THE REQUEST
Reproduce exactly the section that begins at the line containing "keys = carried.animation_data" and ends at the line containing "scene.view_settings.use_white_balance |= len(values)", both lines included; omit all other lines.

::: TASK MATERIAL

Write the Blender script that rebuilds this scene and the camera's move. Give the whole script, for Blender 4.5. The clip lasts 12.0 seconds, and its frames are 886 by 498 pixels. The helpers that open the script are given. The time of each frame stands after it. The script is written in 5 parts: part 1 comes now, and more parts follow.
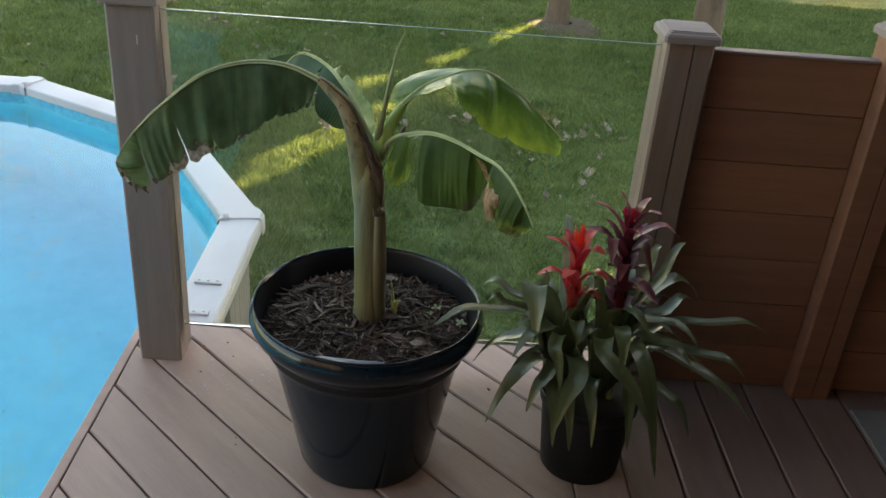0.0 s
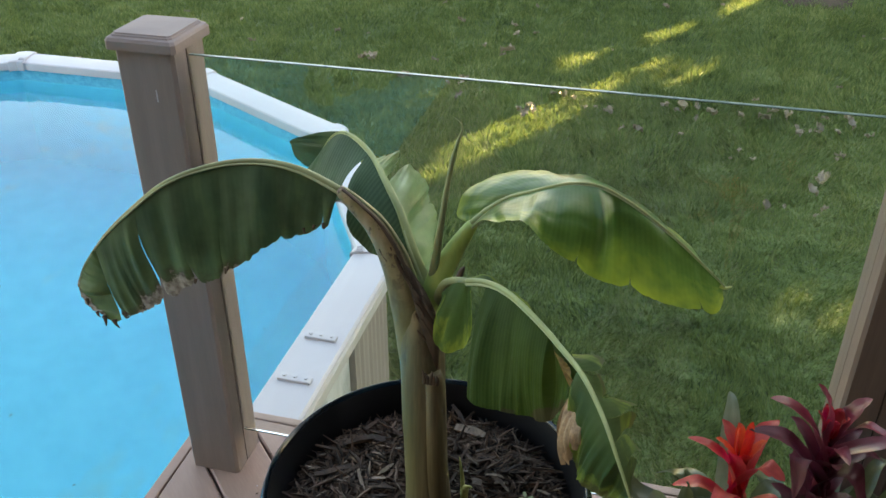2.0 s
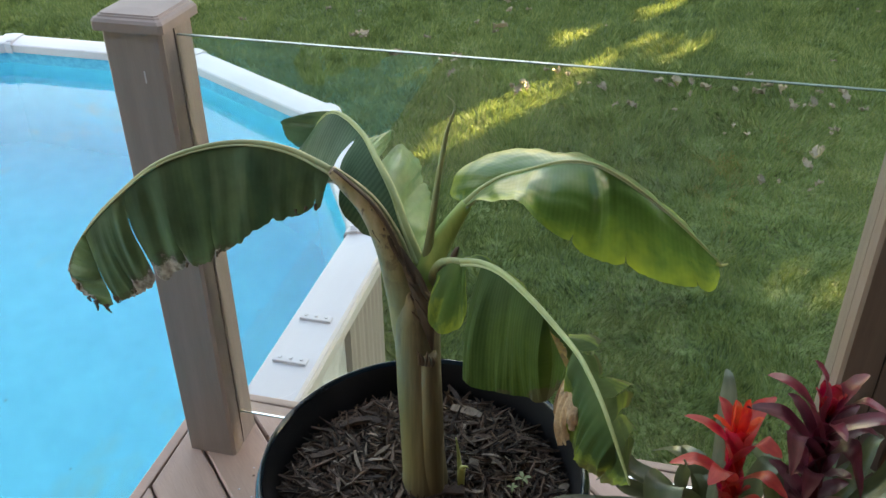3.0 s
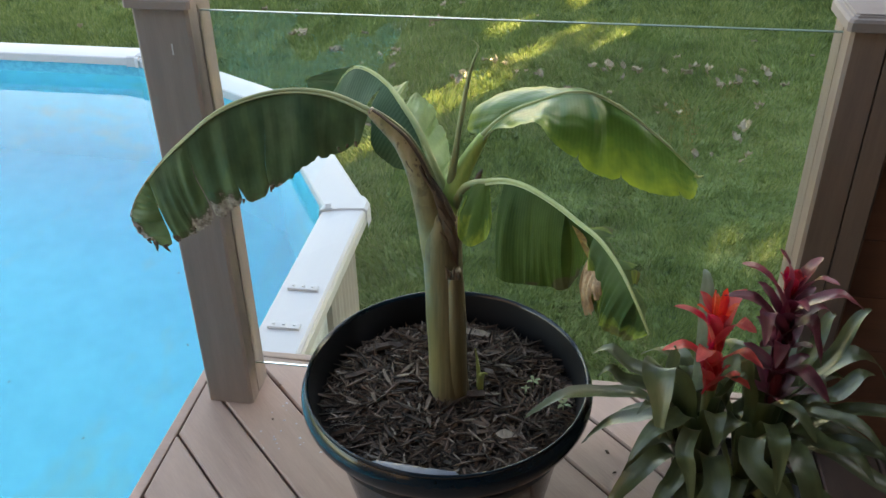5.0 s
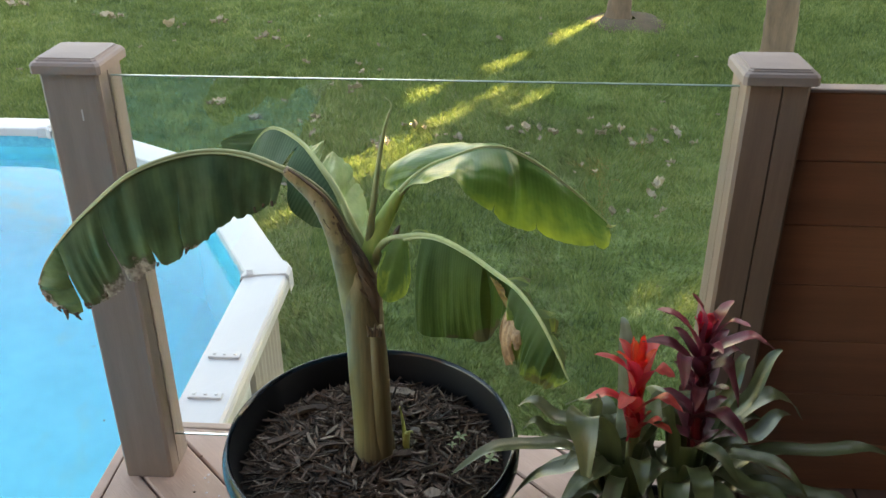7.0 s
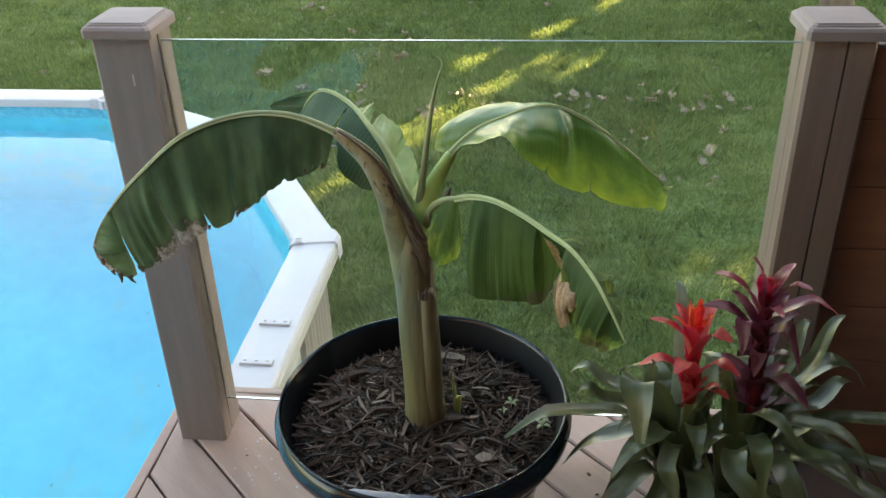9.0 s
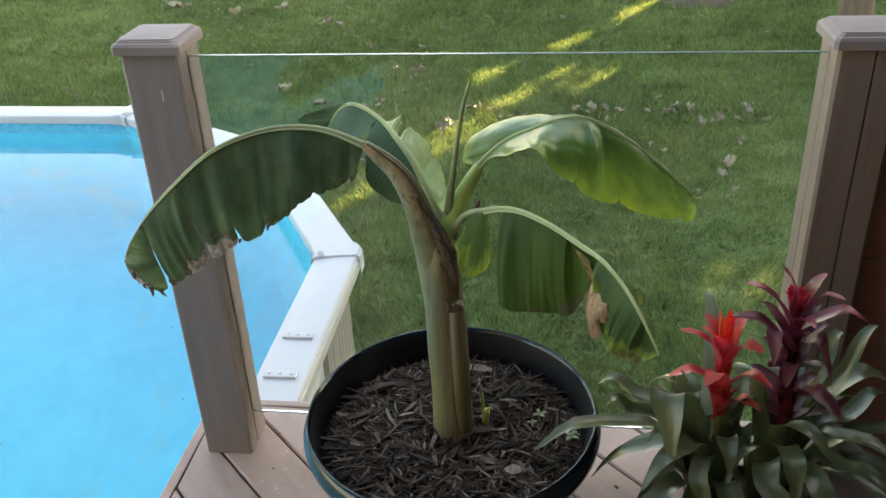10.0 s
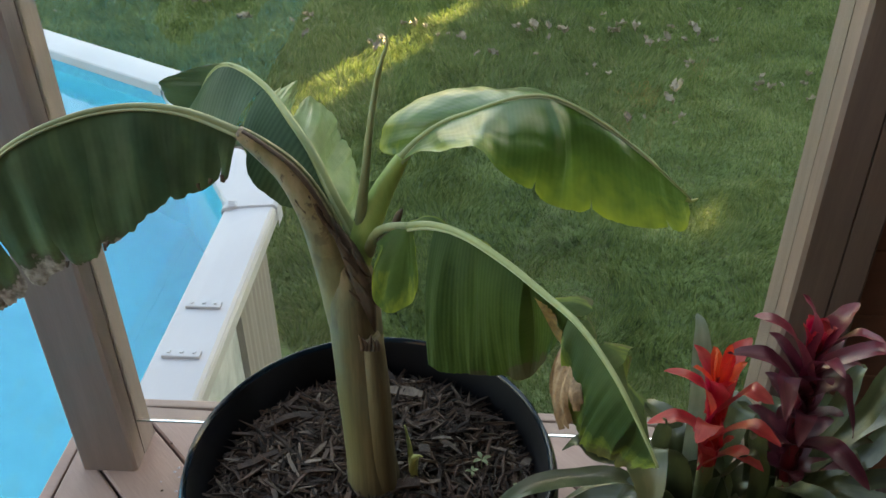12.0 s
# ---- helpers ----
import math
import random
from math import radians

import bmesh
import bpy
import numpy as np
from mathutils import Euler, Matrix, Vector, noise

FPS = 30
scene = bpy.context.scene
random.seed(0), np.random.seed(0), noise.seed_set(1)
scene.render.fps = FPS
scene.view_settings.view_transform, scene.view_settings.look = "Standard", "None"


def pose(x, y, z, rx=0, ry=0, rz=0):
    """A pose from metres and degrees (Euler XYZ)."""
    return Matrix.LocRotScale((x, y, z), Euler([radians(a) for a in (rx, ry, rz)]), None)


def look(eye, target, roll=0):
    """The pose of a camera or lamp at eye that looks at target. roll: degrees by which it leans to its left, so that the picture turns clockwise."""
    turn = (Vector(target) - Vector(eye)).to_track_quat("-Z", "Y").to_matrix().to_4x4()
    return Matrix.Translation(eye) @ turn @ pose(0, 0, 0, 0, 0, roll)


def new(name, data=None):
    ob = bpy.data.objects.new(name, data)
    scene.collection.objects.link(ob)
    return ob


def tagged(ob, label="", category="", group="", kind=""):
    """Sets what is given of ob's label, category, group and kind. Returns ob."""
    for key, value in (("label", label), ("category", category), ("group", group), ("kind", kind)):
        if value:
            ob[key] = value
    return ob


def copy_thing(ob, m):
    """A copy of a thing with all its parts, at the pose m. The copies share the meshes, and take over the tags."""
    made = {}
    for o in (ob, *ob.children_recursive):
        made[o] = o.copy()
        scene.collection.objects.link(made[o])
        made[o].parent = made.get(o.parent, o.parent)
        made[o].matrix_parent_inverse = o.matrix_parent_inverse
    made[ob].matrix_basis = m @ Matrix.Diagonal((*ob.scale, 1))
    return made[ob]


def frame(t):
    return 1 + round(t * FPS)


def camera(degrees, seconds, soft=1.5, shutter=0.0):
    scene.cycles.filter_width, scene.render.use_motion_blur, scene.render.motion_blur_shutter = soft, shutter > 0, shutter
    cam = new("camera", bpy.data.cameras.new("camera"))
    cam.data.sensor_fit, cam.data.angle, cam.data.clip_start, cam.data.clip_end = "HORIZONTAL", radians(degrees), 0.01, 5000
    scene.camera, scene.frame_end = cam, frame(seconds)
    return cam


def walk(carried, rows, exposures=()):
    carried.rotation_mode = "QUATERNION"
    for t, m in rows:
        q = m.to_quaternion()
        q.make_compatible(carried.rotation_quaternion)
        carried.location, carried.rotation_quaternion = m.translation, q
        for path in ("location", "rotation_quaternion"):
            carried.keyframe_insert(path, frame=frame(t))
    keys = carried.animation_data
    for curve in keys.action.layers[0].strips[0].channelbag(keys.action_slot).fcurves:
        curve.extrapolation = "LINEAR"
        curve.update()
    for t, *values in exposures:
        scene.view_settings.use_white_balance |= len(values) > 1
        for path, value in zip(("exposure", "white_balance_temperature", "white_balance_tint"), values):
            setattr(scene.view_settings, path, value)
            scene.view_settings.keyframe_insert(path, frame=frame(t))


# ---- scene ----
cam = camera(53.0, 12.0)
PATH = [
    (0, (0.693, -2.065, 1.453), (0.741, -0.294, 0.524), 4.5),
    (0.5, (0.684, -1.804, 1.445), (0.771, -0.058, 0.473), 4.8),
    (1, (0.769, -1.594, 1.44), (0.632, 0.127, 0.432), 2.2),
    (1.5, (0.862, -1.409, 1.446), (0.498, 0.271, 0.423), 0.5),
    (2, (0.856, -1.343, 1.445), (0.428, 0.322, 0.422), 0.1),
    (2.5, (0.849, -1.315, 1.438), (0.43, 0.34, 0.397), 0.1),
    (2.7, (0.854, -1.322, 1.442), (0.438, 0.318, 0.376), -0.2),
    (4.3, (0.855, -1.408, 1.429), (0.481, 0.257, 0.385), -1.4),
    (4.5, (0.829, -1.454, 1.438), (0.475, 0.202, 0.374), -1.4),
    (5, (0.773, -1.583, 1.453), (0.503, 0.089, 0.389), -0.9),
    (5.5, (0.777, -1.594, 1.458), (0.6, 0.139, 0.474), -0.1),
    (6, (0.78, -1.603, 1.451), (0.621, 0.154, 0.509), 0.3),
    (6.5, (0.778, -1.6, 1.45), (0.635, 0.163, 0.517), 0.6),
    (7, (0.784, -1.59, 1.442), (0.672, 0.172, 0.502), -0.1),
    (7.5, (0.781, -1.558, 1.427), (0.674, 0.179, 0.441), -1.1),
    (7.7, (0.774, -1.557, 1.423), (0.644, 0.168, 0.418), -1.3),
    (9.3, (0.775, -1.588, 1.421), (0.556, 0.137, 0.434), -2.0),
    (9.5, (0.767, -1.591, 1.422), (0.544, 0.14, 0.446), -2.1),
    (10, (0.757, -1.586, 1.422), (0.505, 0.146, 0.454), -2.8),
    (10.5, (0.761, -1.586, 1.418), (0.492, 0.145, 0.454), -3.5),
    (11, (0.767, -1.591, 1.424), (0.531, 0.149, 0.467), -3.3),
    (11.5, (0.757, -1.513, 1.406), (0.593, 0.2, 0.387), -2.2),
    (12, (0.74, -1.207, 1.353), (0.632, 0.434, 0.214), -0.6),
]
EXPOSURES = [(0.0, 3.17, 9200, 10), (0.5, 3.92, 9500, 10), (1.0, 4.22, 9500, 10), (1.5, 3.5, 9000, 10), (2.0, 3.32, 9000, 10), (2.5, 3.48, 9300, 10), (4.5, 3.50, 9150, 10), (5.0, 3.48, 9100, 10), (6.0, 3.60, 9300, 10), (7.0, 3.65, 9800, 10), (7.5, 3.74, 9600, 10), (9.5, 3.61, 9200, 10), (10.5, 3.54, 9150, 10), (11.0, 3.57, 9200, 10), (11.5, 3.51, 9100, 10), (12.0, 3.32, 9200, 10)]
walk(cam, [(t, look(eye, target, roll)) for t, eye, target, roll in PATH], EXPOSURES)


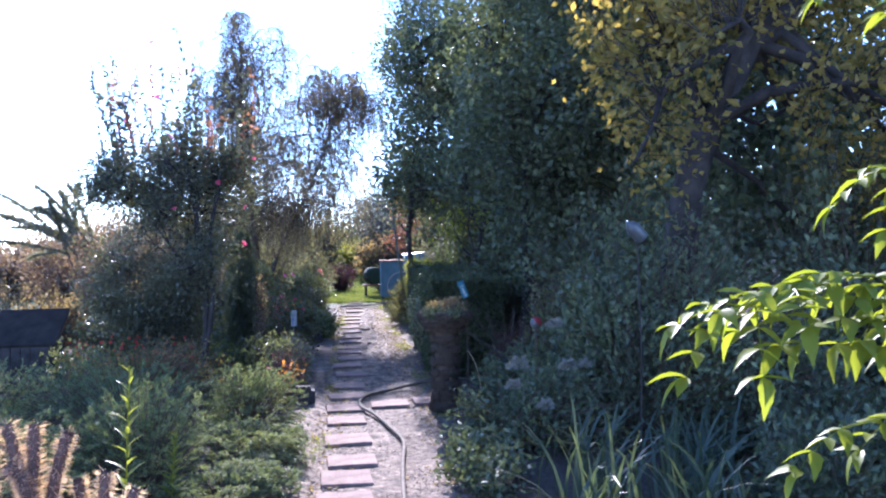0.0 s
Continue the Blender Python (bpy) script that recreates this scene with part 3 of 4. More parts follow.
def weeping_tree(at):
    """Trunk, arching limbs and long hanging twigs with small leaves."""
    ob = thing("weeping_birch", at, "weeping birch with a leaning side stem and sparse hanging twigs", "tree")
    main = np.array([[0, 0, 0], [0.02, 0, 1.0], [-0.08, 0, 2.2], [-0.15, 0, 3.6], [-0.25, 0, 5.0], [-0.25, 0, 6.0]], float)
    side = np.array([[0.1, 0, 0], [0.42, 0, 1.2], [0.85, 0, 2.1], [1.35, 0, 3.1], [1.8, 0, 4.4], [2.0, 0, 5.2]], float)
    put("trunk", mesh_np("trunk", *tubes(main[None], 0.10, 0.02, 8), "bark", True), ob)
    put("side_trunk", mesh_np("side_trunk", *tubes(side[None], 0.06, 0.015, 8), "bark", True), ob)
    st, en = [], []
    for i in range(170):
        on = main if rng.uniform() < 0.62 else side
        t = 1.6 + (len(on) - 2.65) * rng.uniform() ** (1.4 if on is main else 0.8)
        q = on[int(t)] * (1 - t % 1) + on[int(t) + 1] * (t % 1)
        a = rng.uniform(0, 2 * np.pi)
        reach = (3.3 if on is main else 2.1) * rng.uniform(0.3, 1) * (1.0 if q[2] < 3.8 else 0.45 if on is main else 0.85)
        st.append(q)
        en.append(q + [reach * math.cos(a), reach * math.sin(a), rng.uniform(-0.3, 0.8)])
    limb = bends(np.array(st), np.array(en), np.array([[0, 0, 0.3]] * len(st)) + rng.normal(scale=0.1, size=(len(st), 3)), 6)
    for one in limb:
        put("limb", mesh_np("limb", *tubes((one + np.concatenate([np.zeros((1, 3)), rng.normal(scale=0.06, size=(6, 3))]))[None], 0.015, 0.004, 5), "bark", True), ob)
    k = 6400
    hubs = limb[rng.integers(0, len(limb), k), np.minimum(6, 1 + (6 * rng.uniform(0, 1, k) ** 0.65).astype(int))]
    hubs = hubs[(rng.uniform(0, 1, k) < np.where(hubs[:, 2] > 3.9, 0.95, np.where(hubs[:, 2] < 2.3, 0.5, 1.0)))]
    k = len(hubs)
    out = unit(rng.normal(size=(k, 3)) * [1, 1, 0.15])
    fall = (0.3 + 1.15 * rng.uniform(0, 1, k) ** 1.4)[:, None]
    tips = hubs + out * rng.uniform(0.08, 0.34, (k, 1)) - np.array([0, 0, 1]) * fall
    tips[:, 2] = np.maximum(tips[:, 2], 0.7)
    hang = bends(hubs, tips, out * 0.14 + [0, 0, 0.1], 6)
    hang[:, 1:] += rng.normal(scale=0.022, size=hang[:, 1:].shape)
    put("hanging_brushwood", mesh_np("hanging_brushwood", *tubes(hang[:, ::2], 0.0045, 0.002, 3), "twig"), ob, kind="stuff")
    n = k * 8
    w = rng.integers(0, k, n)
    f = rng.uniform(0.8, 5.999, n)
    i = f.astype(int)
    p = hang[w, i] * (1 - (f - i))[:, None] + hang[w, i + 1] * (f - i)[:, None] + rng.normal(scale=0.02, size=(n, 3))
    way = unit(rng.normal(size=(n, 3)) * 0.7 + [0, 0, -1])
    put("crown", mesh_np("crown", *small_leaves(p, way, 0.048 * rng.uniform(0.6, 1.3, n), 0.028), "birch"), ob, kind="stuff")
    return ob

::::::

RESULT FOR THIS TASK
    keys = carried.animation_data
    for curve in keys.action.layers[0].strips[0].channelbag(keys.action_slot).fcurves:
        curve.extrapolation = "LINEAR"
        curve.update()
    for t, *values in exposures:
        scene.view_settings.use_white_balance |= len(values) > 1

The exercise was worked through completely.